Blake has been scrutinizing men for cruise lines since 1987. The trend, which is now widespread, actually began as a bold idea in 1982 with Royal Cruise Line (now part of Norwegian Cruise Line). Today Blake is convinced that women, a major segment of the cruise market, “will not return to a ship unless there are hosts.” Hosts that are beyond reproach: Each must pass a background check and a dance test covering the five basics—waltz, fox-trot, rumba, cha-cha, and swing (jitterbug). “They don’t have to be exhibition-style, but so many great men, unfortunately, don’t qualify because their social dance skills have never been developed,” Blake says.
She bristles at the term “escort” in regard to her gents—a word with an unshakably shady connotation. “We take the Host Program seriously,” says Blake, “and are very protective of its integrity.”
But in real life romance happens—even for mature libidos. And this Holland American cruise was better than real life-those steamy torch songs, the sexy wail of Buddy Morrow’s “Night Train,” Andrus’s chairman-of-the-board phrasing, dancing cheek to cheek, the relentless sway of the boat. Blake simply says, “We tell them to start any personal relationships after ship time.”

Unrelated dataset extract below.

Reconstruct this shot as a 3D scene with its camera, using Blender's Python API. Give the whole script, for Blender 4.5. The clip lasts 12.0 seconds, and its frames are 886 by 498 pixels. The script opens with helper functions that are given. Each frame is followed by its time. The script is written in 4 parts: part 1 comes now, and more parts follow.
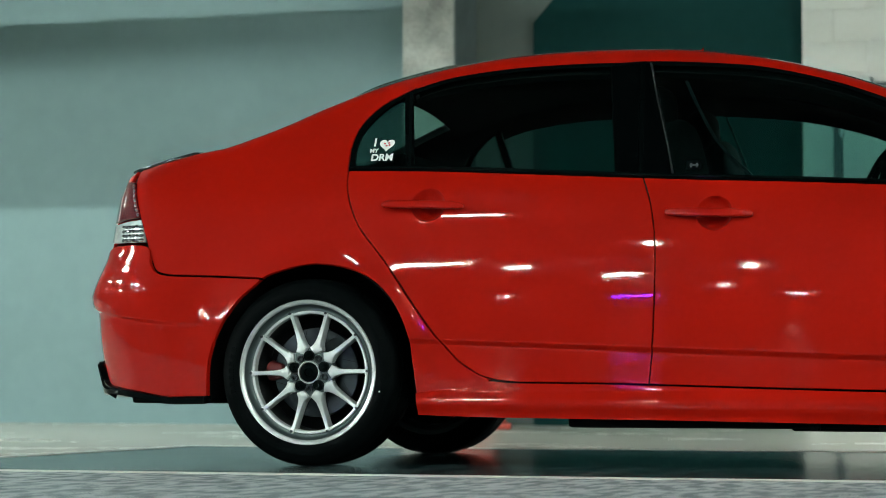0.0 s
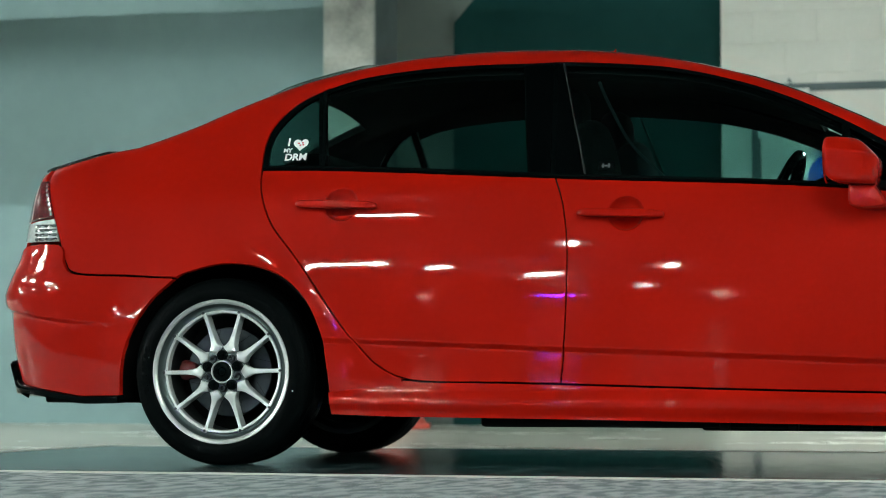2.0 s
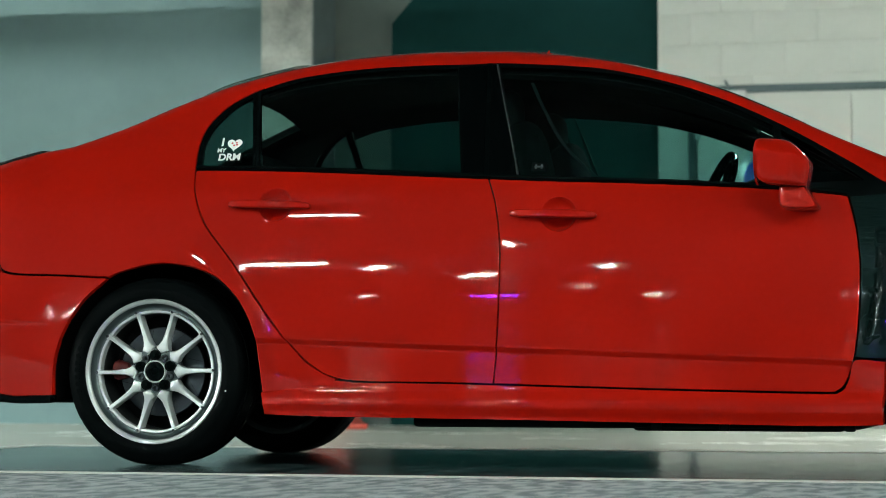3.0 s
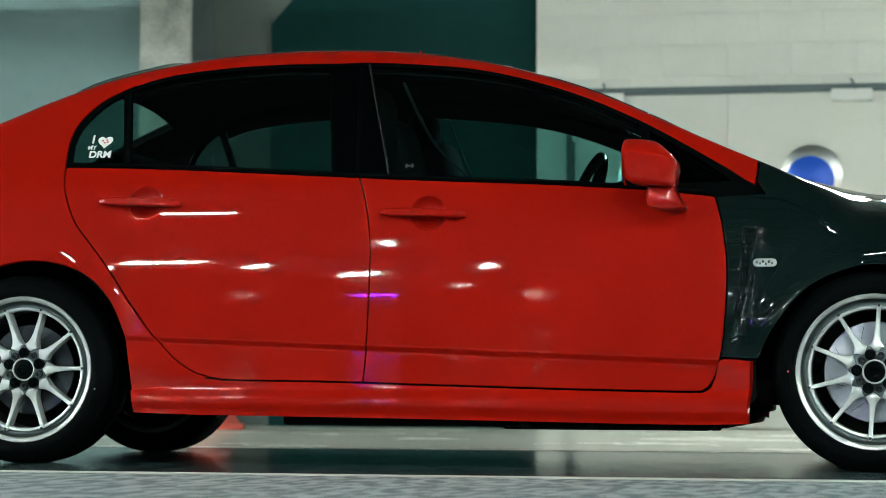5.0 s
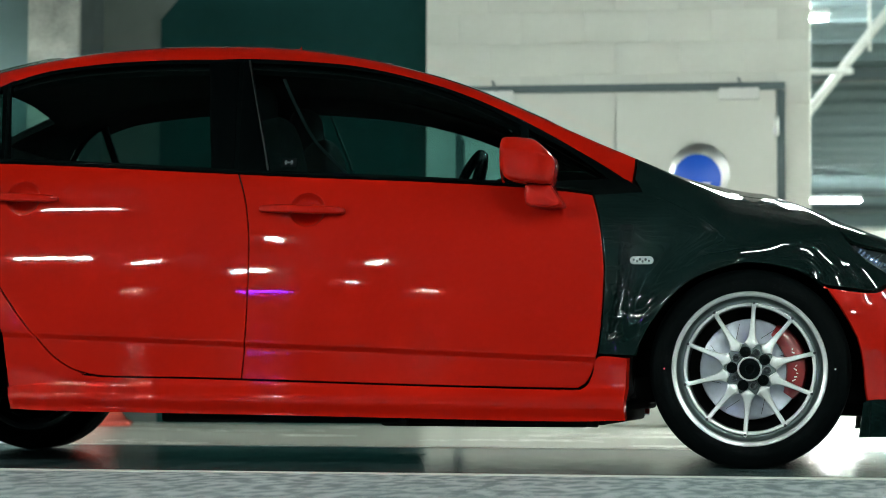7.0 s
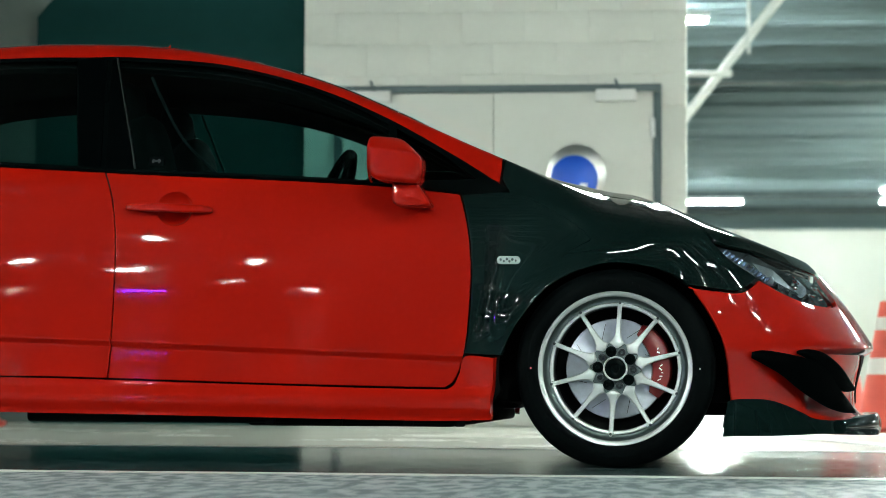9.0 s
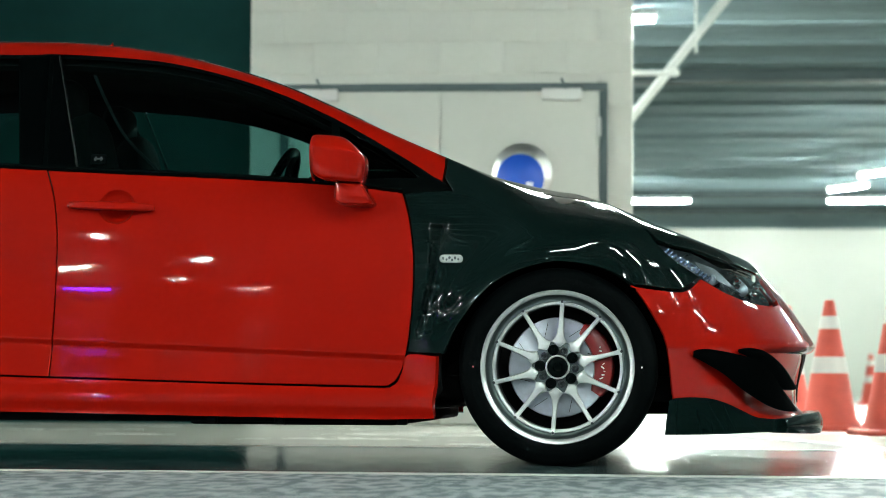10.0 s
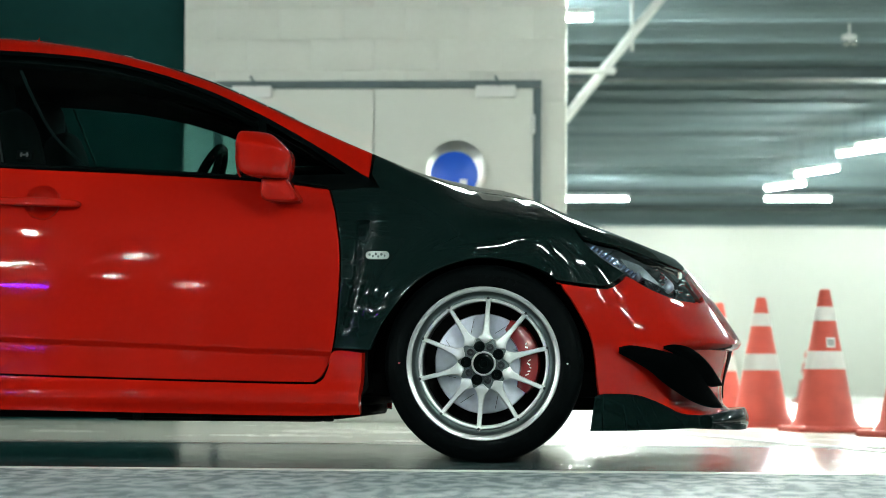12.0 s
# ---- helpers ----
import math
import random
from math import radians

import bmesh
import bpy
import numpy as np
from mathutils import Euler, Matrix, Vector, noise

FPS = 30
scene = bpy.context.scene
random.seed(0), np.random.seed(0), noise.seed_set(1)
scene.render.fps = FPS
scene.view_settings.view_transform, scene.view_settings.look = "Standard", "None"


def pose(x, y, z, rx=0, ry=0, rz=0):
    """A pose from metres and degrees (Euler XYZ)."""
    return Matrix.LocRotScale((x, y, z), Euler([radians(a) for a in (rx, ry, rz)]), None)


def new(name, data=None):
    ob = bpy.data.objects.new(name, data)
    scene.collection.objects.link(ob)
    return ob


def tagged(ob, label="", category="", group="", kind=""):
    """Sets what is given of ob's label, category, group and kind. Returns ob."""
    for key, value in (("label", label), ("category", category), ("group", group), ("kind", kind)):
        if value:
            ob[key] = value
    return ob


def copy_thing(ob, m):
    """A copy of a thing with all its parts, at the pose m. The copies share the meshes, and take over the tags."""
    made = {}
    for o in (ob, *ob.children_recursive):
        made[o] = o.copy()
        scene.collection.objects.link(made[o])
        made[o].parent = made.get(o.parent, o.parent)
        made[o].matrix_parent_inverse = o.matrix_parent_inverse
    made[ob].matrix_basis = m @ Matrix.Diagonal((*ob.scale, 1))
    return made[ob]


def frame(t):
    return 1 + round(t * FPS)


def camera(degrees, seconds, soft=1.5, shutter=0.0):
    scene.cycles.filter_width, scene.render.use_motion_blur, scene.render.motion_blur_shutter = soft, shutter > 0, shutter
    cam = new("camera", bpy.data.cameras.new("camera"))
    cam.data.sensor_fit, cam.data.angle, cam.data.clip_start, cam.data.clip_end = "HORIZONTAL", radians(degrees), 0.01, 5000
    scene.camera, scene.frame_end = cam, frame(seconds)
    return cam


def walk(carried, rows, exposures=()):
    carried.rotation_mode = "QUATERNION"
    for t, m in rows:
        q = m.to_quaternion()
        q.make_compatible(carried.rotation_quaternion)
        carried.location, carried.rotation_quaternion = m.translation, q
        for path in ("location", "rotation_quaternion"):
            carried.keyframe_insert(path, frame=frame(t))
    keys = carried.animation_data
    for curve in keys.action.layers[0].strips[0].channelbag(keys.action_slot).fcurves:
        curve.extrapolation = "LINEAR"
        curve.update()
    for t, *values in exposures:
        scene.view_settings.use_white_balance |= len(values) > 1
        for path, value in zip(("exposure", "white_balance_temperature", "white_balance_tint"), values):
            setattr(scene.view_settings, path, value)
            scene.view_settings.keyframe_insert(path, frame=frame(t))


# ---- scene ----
cam = camera(20.66, 12.0, soft=0.5)
# seconds, eye x y z, yaw, pitch, lean to the right
PATH = [
    (0.0, 2.7616, -8.2209, 0.2651, 17.339, 3.189, -0.064),
    (0.5, 2.7738, -8.2207, 0.2644, 16.989, 3.196, -0.038),
    (1.0, 2.7842, -8.2211, 0.2639, 16.509, 3.185, -0.050),
    (1.5, 2.7957, -8.2230, 0.2638, 16.084, 3.184, -0.068),
    (2.0, 2.8099, -8.2269, 0.2638, 15.620, 3.187, -0.074),
    (2.5, 2.8253, -8.2309, 0.2637, 14.932, 3.188, -0.078),
    (3.0, 2.8400, -8.2351, 0.2628, 14.244, 3.200, -0.130),
    (5.0, 2.8929, -8.2408, 0.2489, 11.562, 3.280, -0.254),
    (5.5, 2.9085, -8.2391, 0.2483, 10.943, 3.265, -0.268),
    (6.0, 2.9224, -8.2394, 0.2483, 10.271, 3.250, -0.298),
    (6.5, 2.9385, -8.2395, 0.2483, 9.775, 3.231, -0.311),
    (7.0, 2.9562, -8.2396, 0.2485, 9.178, 3.220, -0.307),
    (9.0, 3.0170, -8.2362, 0.2456, 6.517, 3.246, -0.323),
    (9.5, 3.0272, -8.2346, 0.2454, 5.841, 3.222, -0.328),
    (10.0, 3.0380, -8.2340, 0.2453, 5.326, 3.221, -0.338),
    (10.5, 3.0501, -8.2340, 0.2451, 4.812, 3.227, -0.333),
    (11.0, 3.0599, -8.2346, 0.2445, 4.273, 3.226, -0.342),
    (11.5, 3.0718, -8.2367, 0.2431, 3.968, 3.211, -0.350),
    (12.0, 3.0836, -8.2388, 0.2416, 3.934, 3.174, -0.335),
]
walk(cam, [(t, pose(x, y, z, 0, 0, yaw) @ pose(0, 0, 0, 90 + pitch) @ pose(0, 0, 0, 0, 0, -lean)) for t, x, y, z, yaw, pitch, lean in PATH])

# ---- world and light ----
world = bpy.data.worlds.new("world")
scene.world = world
world.use_nodes = True
world.node_tree.nodes["Background"].inputs[0].default_value = (0.55, 0.8, 0.8, 1)
world.node_tree.nodes["Background"].inputs[1].default_value = 0.01
scene.view_settings.exposure = 0.0
TUBE_POWER = 545.0
cam.data.dof.use_dof = True
cam.data.dof.focus_distance = 7.45
cam.data.dof.aperture_fstop = 4.5


# ---- materials ----
def material(name, color, rough=0.5, metal=0.0, coat=0.0, emit=0.0, vary=0.0, scale=4.0, bump=0.0, bump_scale=60.0, stretch=(1, 1, 1), second=None, per_piece=0.0, sheen=0.5, span=(0.45, 0.9), peel=0.0):
    """A Principled material; its colour and roughness vary on two scales, with a fine relief."""
    m = bpy.data.materials.new(name)
    m.use_nodes = True
    t = m.node_tree
    b = t.nodes["Principled BSDF"]
    link, add = t.links.new, t.nodes.new
    b.inputs["Base Color"].default_value = (*color, 1)
    b.inputs["Roughness"].default_value = rough
    b.inputs["Metallic"].default_value = metal
    b.inputs["Coat Weight"].default_value = coat
    b.inputs["Coat Roughness"].default_value = 0.03
    b.inputs["Specular IOR Level"].default_value = sheen
    if emit:
        b.inputs["Emission Color"].default_value = (*color, 1)
        b.inputs["Emission Strength"].default_value = emit
    if vary or bump:
        at = add("ShaderNodeTexCoord")
        mapping = add("ShaderNodeMapping")
        mapping.inputs["Scale"].default_value = stretch
        link(at.outputs["Object"], mapping.inputs["Vector"])
    if vary:
        coarse, fine = add("ShaderNodeTexNoise"), add("ShaderNodeTexNoise")
        for node, s in ((coarse, scale), (fine, scale * 14)):
            node.inputs["Scale"].default_value = s
            node.inputs["Detail"].default_value = 6
            link(mapping.outputs[0], node.inputs["Vector"])
        both = add("ShaderNodeMath")
        both.operation = "MULTIPLY_ADD"
        both.inputs[1].default_value = 0.35
        link(fine.outputs[0], both.inputs[0])
        link(coarse.outputs[0], both.inputs[2])
        ramp = add("ShaderNodeMapRange")
        ramp.inputs["From Min"].default_value, ramp.inputs["From Max"].default_value = span
        link(both.outputs[0], ramp.inputs["Value"])
        mix = add("ShaderNodeMix")
        mix.data_type = "RGBA"
        other = second or tuple(c * (1 - vary) for c in color)
        mix.inputs["A"].default_value, mix.inputs["B"].default_value = (*color, 1), (*other, 1)
        link(ramp.outputs[0], mix.inputs["Factor"])
        out = mix.outputs["Result"]
        if per_piece:
            info, hue = add("ShaderNodeObjectInfo"), add("ShaderNodeHueSaturation")
            r2 = add("ShaderNodeMapRange")
            r2.inputs["To Min"].default_value, r2.inputs["To Max"].default_value = 1 - per_piece, 1 + per_piece
            link(info.outputs["Random"], r2.inputs["Value"])
            link(r2.outputs[0], hue.inputs["Value"])
            link(out, hue.inputs["Color"])
            out = hue.outputs[0]
        link(out, b.inputs["Base Color"])
        r = add("ShaderNodeMapRange")
        r.inputs["To Min"].default_value, r.inputs["To Max"].default_value = rough * 0.8, min(1, rough * 1.25)
        link(both.outputs[0], r.inputs["Value"])
        link(r.outputs[0], b.inputs["Roughness"])
    if bump:
        rel, bn = add("ShaderNodeBump"), add("ShaderNodeTexNoise")
        bn.inputs["Scale"].default_value, bn.inputs["Detail"].default_value = bump_scale, 5
        link(mapping.outputs[0], bn.inputs["Vector"])
        rel.inputs["Strength"].default_value, rel.inputs["Distance"].default_value = bump, 0.01
        link(bn.outputs[0], rel.inputs["Height"])
        link(rel.outputs[0], b.inputs["Normal"])
    if peel:
        # the lacquer's orange peel, in the clear coat alone
        at, pn, pb = add("ShaderNodeTexCoord"), add("ShaderNodeTexNoise"), add("ShaderNodeBump")
        pn.inputs["Scale"].default_value, pn.inputs["Detail"].default_value = 110.0, 1.5
        pb.inputs["Strength"].default_value, pb.inputs["Distance"].default_value = 1.0, peel
        link(at.outputs["Object"], pn.inputs["Vector"])
        link(pn.outputs[0], pb.inputs["Height"])
        link(pb.outputs[0], b.inputs["Coat Normal"])
    return m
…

Easy for her to say. Jerry, who has been married twice, once for 22 years, once for six, said he wasn’t sure he would cruise as a host again. “I feel handcuffed. I’d like to sit and chat with all the charming women. I’m still chasing my hopes and desires. I’m looking for a special person, tall, slim. Yes, I think of finding my next love here.”
Not me. I found my true love years ago, chicken legs and all. I’m on to a wilder fantasy: an ever-ready partner, no strings attached, who can’t stop dancing. For me the hardest part was waiting to be asked. On occasion, I didn’t. No one seemed to mind. Not even Agnes.